LACONIA — A Gilford woman at the center of an agritourism battle has filed suit against the town in Belknap County Superior Court this week.
Monique Twomey is asking the court to issue a restraining order on the owners of Timber Hill Farm from conducting weddings and other similar events on their property on Gunstock Hill Road.
Twomey, acting as an individual and as the trustee of her property, claims the Zoning Board of Adjustments' decision to overturn the cease-and-desist order stopping Andrew and Martina Howe from holding events on their property is unlawful and unreasonable.
The issue began last year when the Howes began hosting weddings under a large tent about 250 feet from Twomey's home. She objects to the noise and general neighborhood disturbance, as do other neighbors, and asked for and received a cease-and-desist order from Gilford's code enforcement officer. The ZBA declined to enforce the order in its first hearing and in the requested rehearing as well. By law, the next avenue available to Twomey is Superior Court.
Twomey, through attorney Joe Driscoll, said the ZBA decision flies in the face of a 2013 state Supreme Court decision that agritourism is not included in the state's definition of agriculture.
Driscoll also argues that the initial decision the ZBA made in early November was unclear as to the scope of its order, and the scope was only clarified during a rehearing on Dec. 1 in which the board refused to allow any testimony from either party. The ZBA ordered that the Howe family present a site plan to the Planning Board.
Driscoll said that this was wrong procedurally because the ZBA left no opportunity for his client to present new evidence as to whether or not the scope of the decision included allowing agritourism in all residential zones in Gilford. In the suit, he claims it was a separate and distinct interpretation that was not made clear the first time and said his client should have been give a full rehearing.
Attorney Laura Spector-Morgan, who represents the ZBA, had advised the three members who were there for the Dec. 1 meeting as to how they should word their motion. In addition, she clarified that the board's original decision to refuse to uphold the cease-and-desist order meant that agritourism – including weddings and the like, is considered part of agriculture.
Driscoll said the 3-to-0 vote on the clarification should be invalid, because the original vote was whether to uphold the cease-and-desist order, nothing further.
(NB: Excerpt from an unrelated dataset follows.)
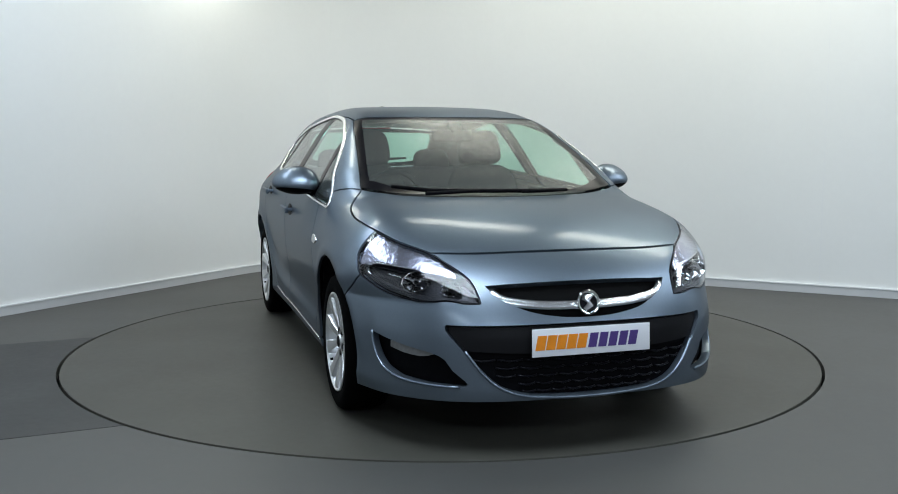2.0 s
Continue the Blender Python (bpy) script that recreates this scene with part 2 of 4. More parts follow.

He also argues that only three members were present at the rehearing and one of them changed his vote from the first decision. Since Bill Knightly only voted on the cease and desist order the first time, Driscoll argues he should not have changed his vote to uphold the broader scope during the appeal.
Driscoll said the person who failed to attend the rehearing was the deciding factor in the 1-3 vote of Sept. 29 in the first hearing and should have been present to constitute a majority vote in the second hearing.
Driscoll asks that the court vacate the decision on the request for a rehearing and its clarification.
Moving to the larger issue, Driscoll also argues that the rule of ejusdem generis – or the rule that resolves the problem where groups of words in which one word is ambiguous – applies to the difference between agriculture and agritourism.
According to the pleading, the larger question of whether or not agritourism is agriculture has already been settled by a 2013 Supreme Court ruling titled Forster v Henniker or "Forster."
The Howes have been arguing all along that, by definition, the word "agriculture" includes the subcategory of "agritourism." Specifically, the Howes contend that the town of Gilford's ordinance allows agriculture in all seven zoning districts within the town.
The ordinance defines agriculture as "orchard, vegetable garden, nursery, dairy farm, commercial animals, livestock, or other commercial agriculture activities. Home farming is allowed in all zones."
Driscoll said the ordinance does not reference the state definition of agriculture that defines agriculture and farming. Within a separate paragraph of state law, the state defines agritourism as "attracting visitors to a working farm for the purpose of eating a meal, making overnight stays, enjoyment of the farm environment, education on farm operations, or active involvement in the activity of the farm which is ancillary to the farm operation."
The Howes have contended that in Gilford "other agricultural commercial activity" means weddings and similar events.
Driscoll argues that in Forster, the court decidedly said agritourism is not agriculture. Absent prior rulings, the majority of the court went to the legislative intent of the state law and determined that the legislature deliberately separated agritourism from agriculture.
Given the court's decision on the definitions of agriculture and agritourism being two separate things, he contends the ZBA decision was made in error.
Driscoll also claims that the Howes' activities near the Twomey property line is an unconstitutional taking. He said a broker advised him that his client's property values could be decreased by as much as $200,000 to close to one third of the value. He added the appraisal was obtained after the first ZBA decision but before the rehearing and that since he was not allow to present additional information, the decision made at the rehearing was invalid.
Driscoll also called the ZBA decision unreasonable because of it failed to consider the impact of his clients' property value.
Additionally, he said the notice of posting was specific to the Howe property and didn't not include that it was wide-sweeping, thus denying the right of citizens, residents, and property owners the opportunity to know the full impact of its decision.
Driscoll is also seeking legal fees.